Here is what stands in the way:
- Staffing reality: You need more adults per child. That means recruiting, training, and paying enough to retain.
- Facility constraints: Infant and toddler rooms require different setups (sleep areas, diapering stations, safe separation).
- Licensing and compliance: Requirements can change based on ages served.
- Cash flow risk: You spend first, then earn later. If you cannot stay full, you bleed.
A rushed pivot can backfire. The youngest children need stability most. If you expand 0–3 without the ability to retain strong caregivers, quality suffers.
The Hidden Gap: TK Isn’t Always “Workable” For Working Families
TK is free, but “free” does not always mean “solves childcare.”
Common gaps:
- TK often follows a school-day schedule, not a full workday.
- Coverage during school breaks and summer varies widely.
- Wraparound care depends on district capacity and local offerings.
This is where private schools can still be essential.
You do not have to beat free on price. You have to win on what families still need: reliable coverage that lets parents keep their jobs.
What Private And Montessori Schools Can Do Next
This is the survival plan. It is not about complaining. It is about adapting with clarity.
Build A TK Wraparound Program That Parents Will Pay For
If TK captures the core school-day hours, your opportunity sits around it:
- before-care
- aftercare
- school breaks
- summer
But do not make it feel like storage. Design it as a real program:
- prepared environments
- purposeful outdoor time
- practical life
- art, music, movement
- consistent adults who stay
Wraparound can become your new “anchor offering.”
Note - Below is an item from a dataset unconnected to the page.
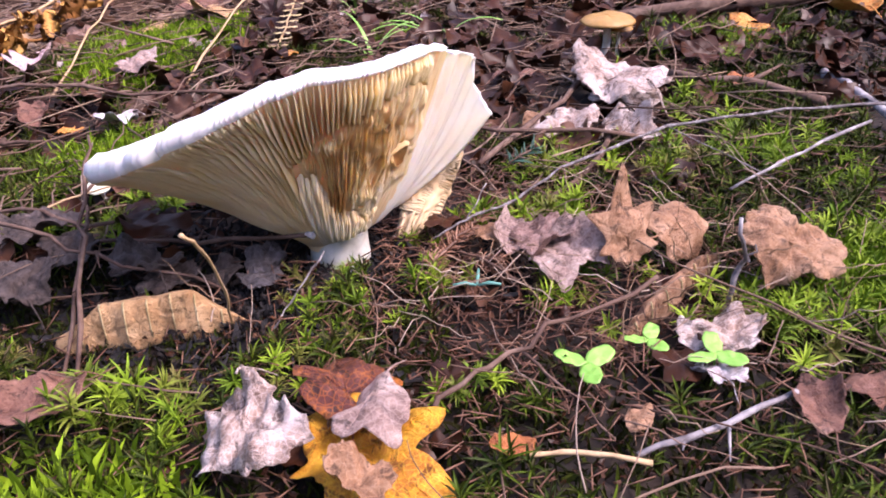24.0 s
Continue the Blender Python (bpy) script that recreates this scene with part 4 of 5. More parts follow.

Make Your Schedule The Advantage
Spell it out clearly:
- exact hours
- exact calendar
- exact holiday coverage
- summer plan
Families do not pay for childcare philosophy alone. They pay for a program that works with real life.
Expand 0–3 Only With Real Unit Economics
Do not “add infants” because enrollment fell. Add infants only if the math supports quality.
Build a simple pro forma that includes:
- wages and benefits that keep good staff
- paid planning time
- recruitment and onboarding
- realistic turnover
- supplies and facility changes
If you cannot fund stability, pause. Quality drops fastest when staff churn rises.
Partner With Districts Before You Get Squeezed Out
Districts need partners for:
- aftercare capacity
- break coverage
- enrichment
- transportation solutions in some areas
Approach districts with a clear offer:
- What you can provide
- The hours and calendar you can cover
- How families enroll
- How funding or fees would work
Shift the story from “we are being replaced” to “we are part of the community’s childcare infrastructure.”
Rebuild Your Value Proposition In Parent Language
Parents will still choose private programs when they understand what they get.
Say it plainly:
- continuity of relationships
- calm, consistent routines
- independence and self-regulation are built daily
- mixed-age community benefits
- deep social-emotional support
If you are Montessori, keep Montessori. Just translate it into the parent language. Make it specific and observable.
Run Scenario Plans For Four-Year-Old Volatility
Assume volatility is permanent.
Run scenarios:
- What if 4-year-old enrollment drops 20%?
- 35%?
- 50%?
Decide in advance:
- What costs can flex without harming quality
- What rooms can be repurposed?
- What staffing shifts are possible
- What programs become your new “core”
This belongs in strategic planning, not just marketing.
What Policymakers Need To Get Right
Leaders should advocate for ecosystem design, not nostalgia.
If the public system serves four-year-olds, the state still needs to protect:
- infant and toddler supply
- workforce stability
- wraparound capacity
- partnerships that keep community providers viable
A mixed ecosystem gives families real choice. It also prevents the unintended consequence of shrinking 0–3 capacity while celebrating “universal preschool.”